Fortunately, my home-built caching system is working better than it did in earlier tests (or at least as well, back when I was trying to improve 9 sec load times, not 25 secs). The sites bogs down occasionally, but I'm not sure why it's not always bogged down, with GBot and BBot churning away. It should take about 3 months for most of the pages to be added to the cache and I feared that improvement wouldn't be significant for a few weeks at least.
The caching system introduces so much complexity, and I had forgotten to consider that when I view a page (which displays additional admin links/tools not meant for the general public) *my* view of the page would be cached and then available to the public.
I will, however, try putting some of the auxilliary info under Ajax control. These are essentially summary/stat views of the main content, heavy use of lookup tables or at least moderate use of mulitple queries. I might be able to Ajax a tiny portion of each record that *is* in the bulky main content. Most of this content doesn't need to be seen by the crawlers.
| 3:58 pm on Jul 12, 2013 (gmt 0)|
Sounds like you have an indexing issue. What database are you running?
| 4:12 pm on Jul 12, 2013 (gmt 0)|
mySQL. Pretty sure my indexes are ok. One can always tweak, but I'm not aware of any major issues with my indexes.
| 4:32 pm on Jul 12, 2013 (gmt 0)|
|Pretty sure my indexes are ok. |
have you tried using the EXPLAIN SELECT syntax for your queries so you can be "sure" your indexes are okay?
| 5:12 pm on Jul 12, 2013 (gmt 0)|
I have tables with tens of millions of records which I perform advanced calculations on -- none of which take longer than half a second to complete.
9 seconds for 500k records -- something's definitely amiss. The suggestion to run EXPLAIN SELECT may provide useful. That said -- even if the indexes may seem okay it may still be possible to improve them.

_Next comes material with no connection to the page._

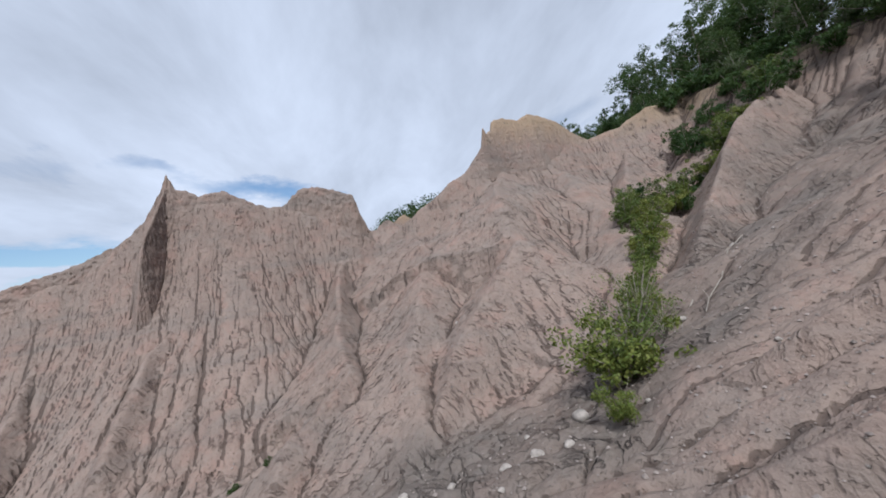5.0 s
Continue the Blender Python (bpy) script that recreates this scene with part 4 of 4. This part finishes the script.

| 4:02 am on Jul 16, 2013 (gmt 0)|
Thanks so much for your comment, it made me re-evaluate some assumptions. Turns out the biggest problem was not the size of the table used in the main query, but the additional lookups in a related table performed on each record returned. I have a couple of options on that related data (Ajax it, or de-normalize it and pull it into an array with one query at the beginning of the process, reducing a couple of hundred queries down to one). I've been running with it totally disabled for over an hour now and am hoping the noticable improvement in CTR is directly related to the faster load times.
As for EXPLAIN SELECT, I wasn't familiar with it, and the only thing it turned up was one non-indexed columns in the WHERE, for a 1 char VARCHAR flag. Removing that WHERE reference didn't significantly affect load speed. Anyone have any thoughts about the value of indexing such a critter or not?
| 6:55 pm on Jul 20, 2013 (gmt 0)|
|de-normalize it and pull it into an array with one query at the beginning of the process, reducing a couple of hundred queries down to one |
^^^ Gets my vote... I run a couple DB driven sites and want speed. I couldn't care less about normalization. I can back up more often and just revert if there's ever an "integrity issue" due to using a single big table and all the info right there to grab with a single SELECT.
IMO: Normalization is great for a bank or somewhere like that where it's absolutely critical to "be right on every time", but for serving a website all it did for me when I tried it was turn a single "grab the info and dump it on the page" SELECT into about 10 related SELECTS that bogged things down and gave me a headache.